ORDINARY RESOLUTION FOR (Note 4) AGAINST (Note 4)
1. (a) to approve, confirm and ratify the grant of specific mandate to the directors of the
Company (the “Directors”) regarding the allotment and issue of an aggregate of
6,000,000 new shares (the “New Shares”) to Futu Trustee Limited as trustee for the
benefit of six selected grantees who are connected persons of the Company (the
Connected Grantees”) for the purpose of settling the Share Awards granted under
the share award scheme adopted by the Company on June 6, 2019 and the
transactions contemplated thereunder; and
(b) to authorize any one or more of the Directors to do all such acts and things and
execute all such documents which he/they consider necessary, desirable or expedient
for the purpose of, or in connection with, the implementation of and giving effect to
the allotment and issue of new Shares underlying the Share Awards granted to the
Connected Grantees and the transactions contemplated thereunder.

Dated this

day of 2021 Signature [(Note][5)] :

Notes:

  1. Full name(s) and address(es) to be inserted in BLOCK CAPITALS .
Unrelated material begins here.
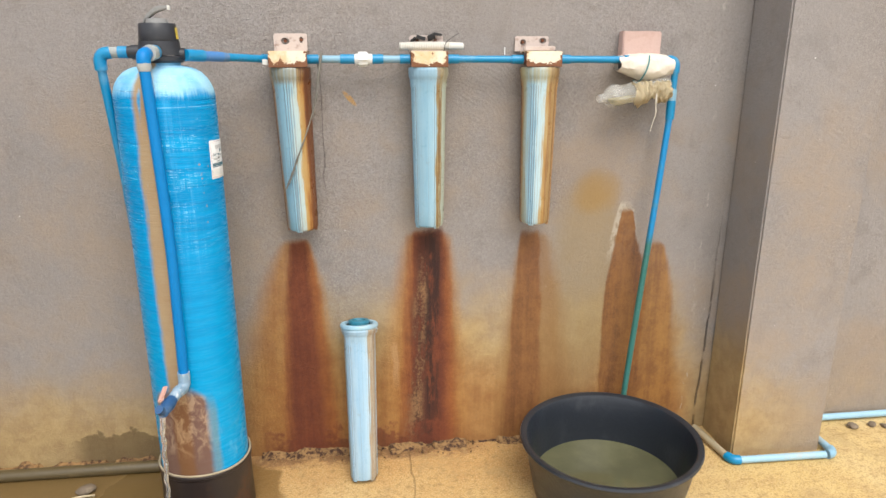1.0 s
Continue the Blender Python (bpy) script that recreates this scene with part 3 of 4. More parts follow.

  2. Please insert the number of shares registered in your name(s) to which this proxy relates. If no number is inserted, this form of proxy will be deemed to relate to all the shares in the Company registered in your name(s).

  3. If any proxy other than the Chairman of the Extraordinary General Meeting is preferred, strike out the words “ THE CHAIRMAN OF THE EXTRAORDINARY GENERAL MEETING or ” and insert the name and address of the proxy desired in the space provided. ANY ALTERATION MADE TO THIS FORM OF PROXY MUST BE INITIALLED BY THE PERSON WHO SIGNS IT.

  4. IMPORTANT: IF YOU WISH TO VOTE FOR THE RESOLUTION, TICK THE APPROPRIATE BOXES MARKED “FOR”. IF YOU WISH TO VOTE AGAINST THE RESOLUTION, TICK THE APPROPRIATE BOXES MARKED “AGAINST”. Failure to complete any or all the boxes will entitle your proxy to cast his votes at his discretion. Your proxy will also be entitled to vote at his discretion on any amendment of a resolution put to the Meeting.

  5. Any shareholder entitled to attend and vote at the Meeting is entitled to appoint one or, if he is the holder of two or more shares, more proxies to attend and vote in his stead. A proxy need not be a shareholder of the Company.

  6. To be valid, this form of proxy together with the power of attorney or other authority (if any) under which it is signed, or a notarially certified copy thereof, shall be deposited at the Company’s Hong Kong share registrar, Computershare Hong Kong Investor Services Limited, at 17M Floor, Hopewell Centre, 183 Queen’s Road East, Wanchai, Hong Kong not less than 48 hours before the time for holding the Meeting or any adjournment thereof.

  7. This form of proxy must be signed by you or your attorney duly authorized in writing or, in the case of a corporation, must be either executed under seal or under the hand of an officer or attorney duly authorized to sign the same.

  8. In the case of joint holders of any shares, any one of such joint holders may vote at the Meeting, either personally or by proxy, in respect of such shares as if he were solely entitled thereto. However, if more than one of such joint holders is present at the Meeting, either personally or by proxy, the joint holder whose name stands first in the Register of Shareholders will alone be entitled to vote in respect of such shares.

  9. On a poll, every shareholder present at the meeting shall be entitled to one vote for every fully paid-up share of which he is the holder. The result of such poll shall be deemed to be the resolution of the meeting at which the poll was so required or demanded.

  10. Completion and delivery of this form of proxy will not preclude you from attending and voting at the Meeting if you so wish. In such event, the instrument appointing a proxy shall be deemed to be revoked.